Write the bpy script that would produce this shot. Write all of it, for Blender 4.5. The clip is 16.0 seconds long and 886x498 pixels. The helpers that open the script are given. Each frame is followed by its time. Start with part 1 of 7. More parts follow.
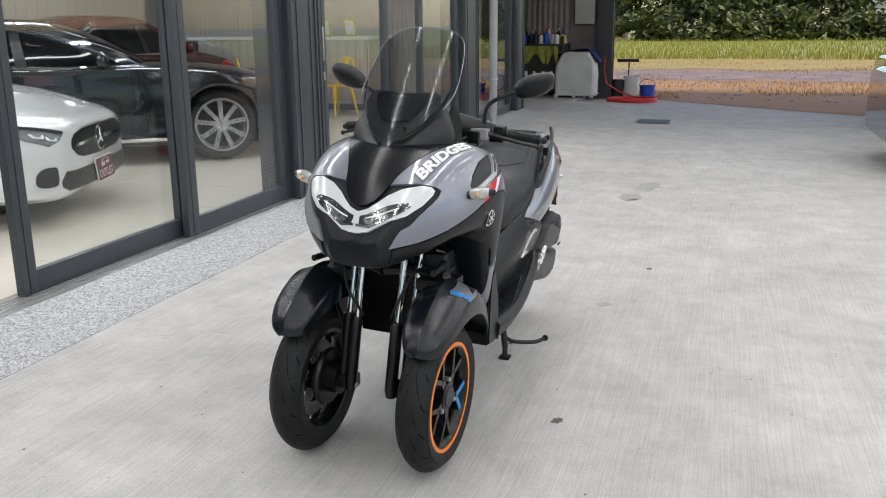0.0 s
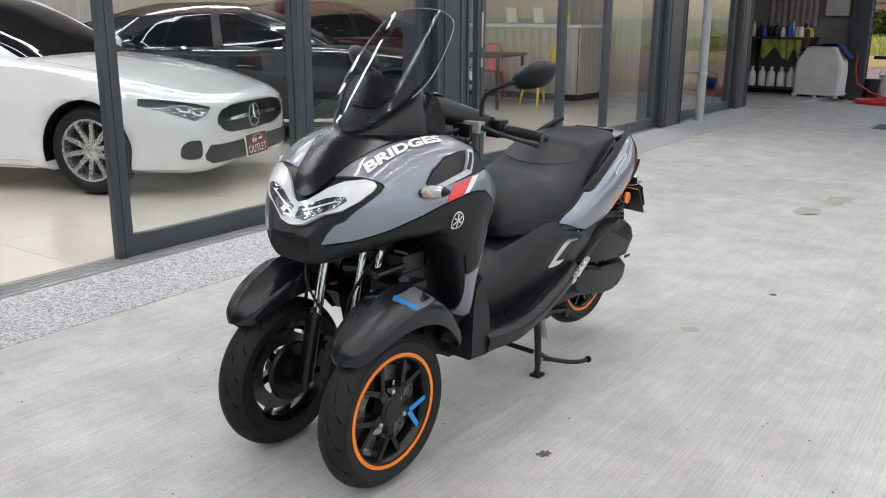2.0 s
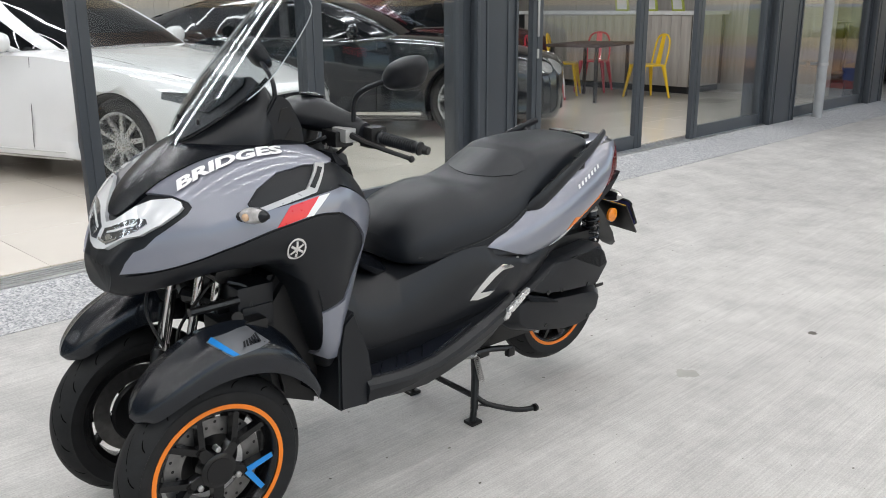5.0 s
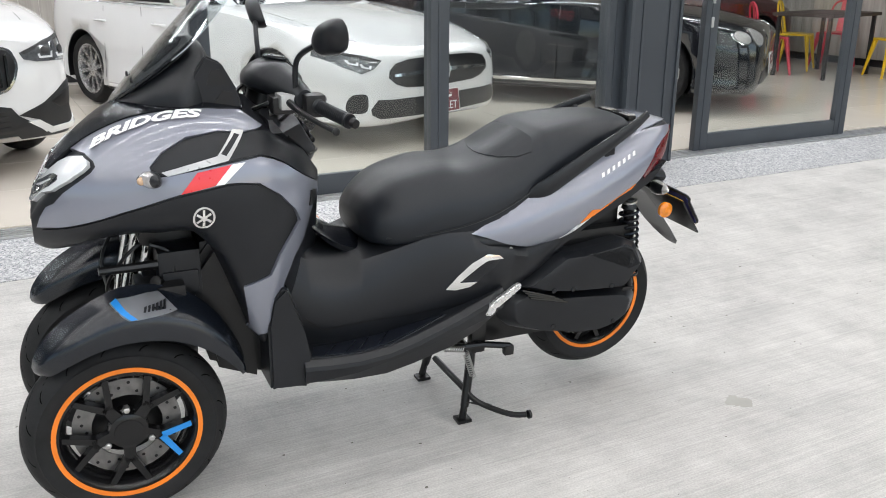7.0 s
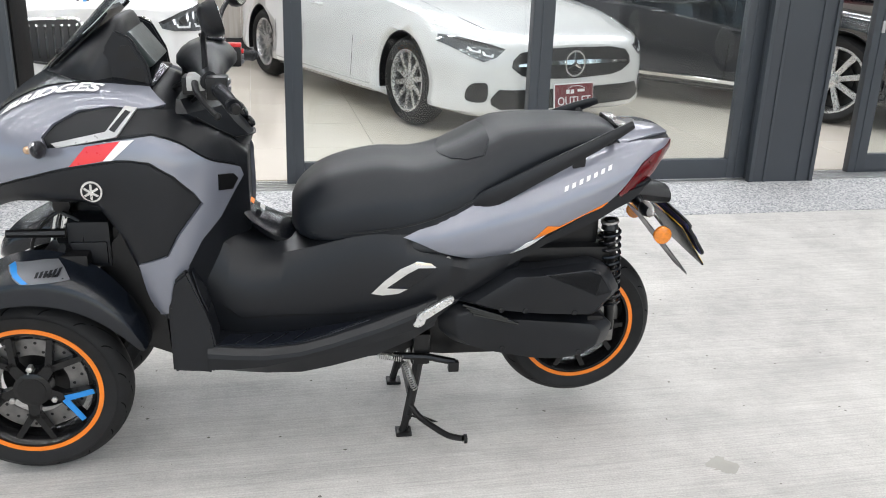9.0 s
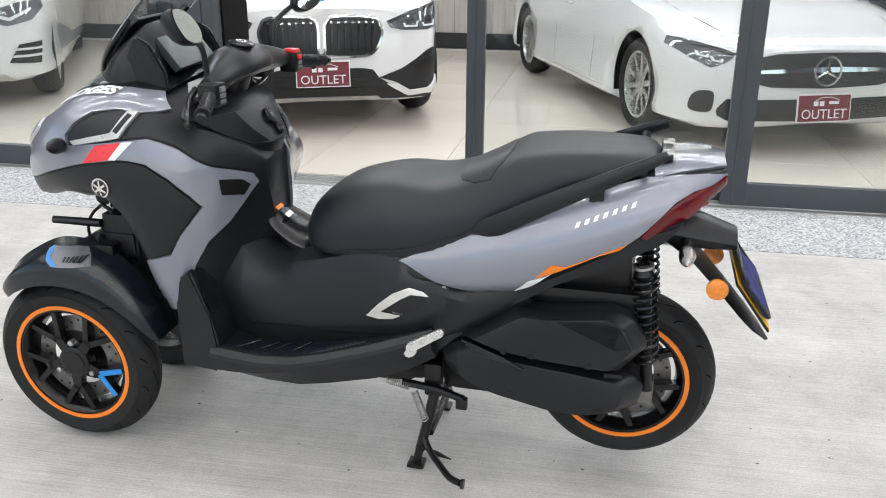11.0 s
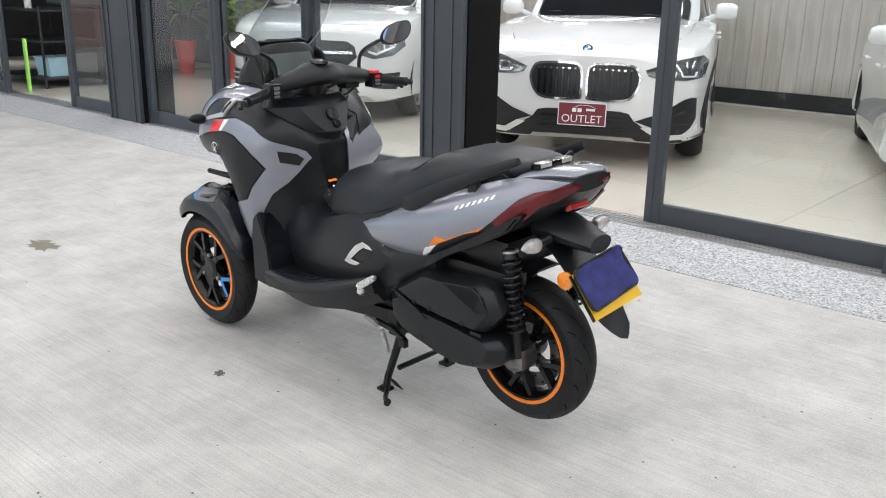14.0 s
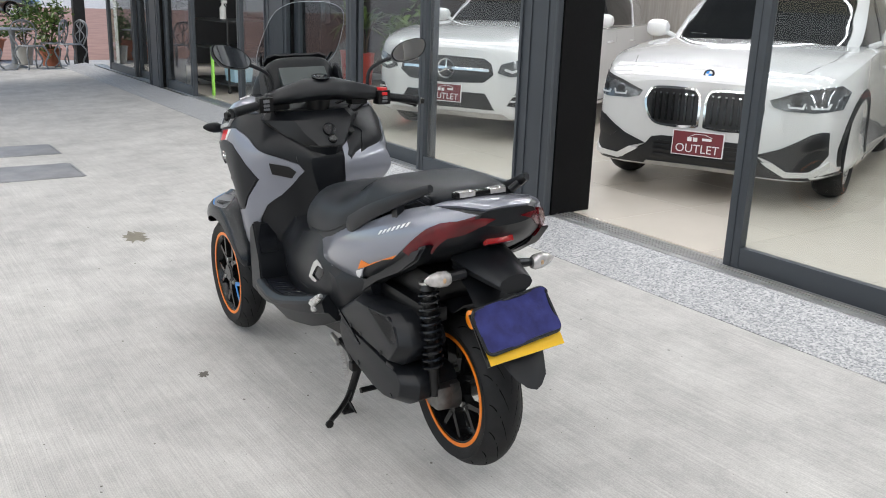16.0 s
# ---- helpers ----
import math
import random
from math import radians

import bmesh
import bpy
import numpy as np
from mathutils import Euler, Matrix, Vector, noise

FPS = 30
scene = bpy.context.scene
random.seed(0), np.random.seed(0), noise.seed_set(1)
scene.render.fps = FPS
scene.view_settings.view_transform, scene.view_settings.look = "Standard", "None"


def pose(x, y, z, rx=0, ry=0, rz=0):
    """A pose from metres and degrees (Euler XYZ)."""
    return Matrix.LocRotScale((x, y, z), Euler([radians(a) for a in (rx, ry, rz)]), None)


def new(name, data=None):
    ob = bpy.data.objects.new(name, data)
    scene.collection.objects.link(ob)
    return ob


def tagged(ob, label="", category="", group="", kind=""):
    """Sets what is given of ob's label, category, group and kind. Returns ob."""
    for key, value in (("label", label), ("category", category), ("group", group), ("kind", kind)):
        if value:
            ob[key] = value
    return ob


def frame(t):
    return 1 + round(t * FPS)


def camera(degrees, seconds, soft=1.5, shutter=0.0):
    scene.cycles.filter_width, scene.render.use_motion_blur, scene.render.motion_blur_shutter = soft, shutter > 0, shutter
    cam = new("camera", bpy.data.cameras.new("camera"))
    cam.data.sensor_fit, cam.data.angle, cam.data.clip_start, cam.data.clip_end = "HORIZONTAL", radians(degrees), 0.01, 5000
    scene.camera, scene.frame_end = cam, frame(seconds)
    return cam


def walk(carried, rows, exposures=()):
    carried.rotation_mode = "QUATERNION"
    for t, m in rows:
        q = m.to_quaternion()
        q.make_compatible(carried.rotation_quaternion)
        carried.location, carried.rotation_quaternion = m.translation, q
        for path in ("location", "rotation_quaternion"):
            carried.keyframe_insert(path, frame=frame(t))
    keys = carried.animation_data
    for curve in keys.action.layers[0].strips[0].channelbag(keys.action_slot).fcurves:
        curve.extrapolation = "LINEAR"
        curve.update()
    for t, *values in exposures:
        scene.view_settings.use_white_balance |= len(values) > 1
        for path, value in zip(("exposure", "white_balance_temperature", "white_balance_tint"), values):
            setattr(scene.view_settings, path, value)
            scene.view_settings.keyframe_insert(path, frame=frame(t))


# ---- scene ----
cam = camera(54.1, 16.0, 1.0)
METRES, EYE, TILT, LEAN, TURN = 7.07, 1.447, 0.0, 0.0, -72.0
ROWS = [
    (0.0, 0.0, 0.0, 0.0, -0.14, -14.42, 0.53),
    (0.5, 0.0312, 0.0032, -0.0022, 4.56, -14.08, 0.36),
    (1.0, 0.0585, 0.0165, -0.0054, 12.11, -14.39, 0.27),
    (1.5, 0.091, 0.0355, -0.0049, 15.57, -14.7, 0.87),
    (2.0, 0.1233, 0.0552, -0.0041, 17.18, -15.03, -0.3),
    (2.5, 0.14, 0.0733, -0.004, 17.84, -15.11, -0.46),
    (3.0, 0.1605, 0.0932, -0.0048, 20.8, -15.64, -1.19),
    (3.5, 0.1671, 0.1116, -0.0059, 21.44, -16.36, -0.89),
    (6.0, 0.2388, 0.1976, -0.0049, 36.01, -16.92, 0.68),
    (6.5, 0.2583, 0.2197, -0.0041, 41.33, -19.18, 0.24),
    (7.0, 0.2782, 0.2554, -0.0066, 44.19, -18.06, -0.36),
    (7.5, 0.2901, 0.2756, -0.0064, 47.45, -18.83, 0.56),
    (8.0, 0.3115, 0.3049, -0.0066, 52.49, -18.78, -0.43),
    (10.5, 0.3434, 0.449, -0.0018, 75.35, -19.76, -0.99),
    (11.0, 0.3411, 0.4868, -0.0003, 82.64, -20.01, -0.32),
    (11.5, 0.3487, 0.5064, 0.0011, 85.02, -19.53, -0.02),
    (12.0, 0.3596, 0.5362, 0.0008, 90.36, -20.01, -2.38),
    (12.5, 0.3675, 0.564, 0.0012, 95.13, -19.55, -0.26),
    (13.0, 0.3806, 0.6107, 0.0019, 102.95, -15.53, -1.28),
    (13.5, 0.4048, 0.6567, 0.0015, 107.27, -16.83, -1.01),
    (14.0, 0.4129, 0.7056, -0.0002, 113.19, -16.79, -1.04),
    (14.5, 0.398, 0.7294, -0.0021, 116.8, -16.58, -1.66),
    (15.0, 0.3762, 0.751, 0.0006, 119.54, -16.09, -1.65),
    (15.5, 0.3566, 0.7861, 0.0022, 123.42, -16.1, -2.49),
    (16.0, 0.3353, 0.8033, 0.0029, 128.06, -16.08, -1.91),
]
walk(cam, [(t, pose(0, 0, EYE, TILT, LEAN, TURN) @ pose(METRES * x, METRES * y, METRES * z, 90 + pitch, roll, yaw)) for t, x, y, z, yaw, pitch, roll in ROWS], [(0.0, 0.0), (3.5, 0.0), (8.0, 0.36), (11.0, 0.33), (14.0, 0.20), (16.0, 0.09)])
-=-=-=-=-
**What you will do**
Restate, line by line and word for word, everything from the top of the material through the line that contains "for t, m in". Leave pictures out.

**Written reply**
Write the bpy script that would produce this shot. Write all of it, for Blender 4.5. The clip is 16.0 seconds long and 886x498 pixels. The helpers that open the script are given. Each frame is followed by its time. Start with part 1 of 7. More parts follow.
0.0 s
2.0 s
5.0 s
7.0 s
9.0 s
11.0 s
14.0 s
16.0 s
# ---- helpers ----
import math
import random
from math import radians

import bmesh
import bpy
import numpy as np
from mathutils import Euler, Matrix, Vector, noise

FPS = 30
scene = bpy.context.scene
random.seed(0), np.random.seed(0), noise.seed_set(1)
scene.render.fps = FPS
scene.view_settings.view_transform, scene.view_settings.look = "Standard", "None"


def pose(x, y, z, rx=0, ry=0, rz=0):
    """A pose from metres and degrees (Euler XYZ)."""
    return Matrix.LocRotScale((x, y, z), Euler([radians(a) for a in (rx, ry, rz)]), None)


def new(name, data=None):
    ob = bpy.data.objects.new(name, data)
    scene.collection.objects.link(ob)
    return ob


def tagged(ob, label="", category="", group="", kind=""):
    """Sets what is given of ob's label, category, group and kind. Returns ob."""
    for key, value in (("label", label), ("category", category), ("group", group), ("kind", kind)):
        if value:
            ob[key] = value
    return ob


def frame(t):
    return 1 + round(t * FPS)


def camera(degrees, seconds, soft=1.5, shutter=0.0):
    scene.cycles.filter_width, scene.render.use_motion_blur, scene.render.motion_blur_shutter = soft, shutter > 0, shutter
    cam = new("camera", bpy.data.cameras.new("camera"))
    cam.data.sensor_fit, cam.data.angle, cam.data.clip_start, cam.data.clip_end = "HORIZONTAL", radians(degrees), 0.01, 5000
    scene.camera, scene.frame_end = cam, frame(seconds)
    return cam


def walk(carried, rows, exposures=()):
    carried.rotation_mode = "QUATERNION"
    for t, m in rows:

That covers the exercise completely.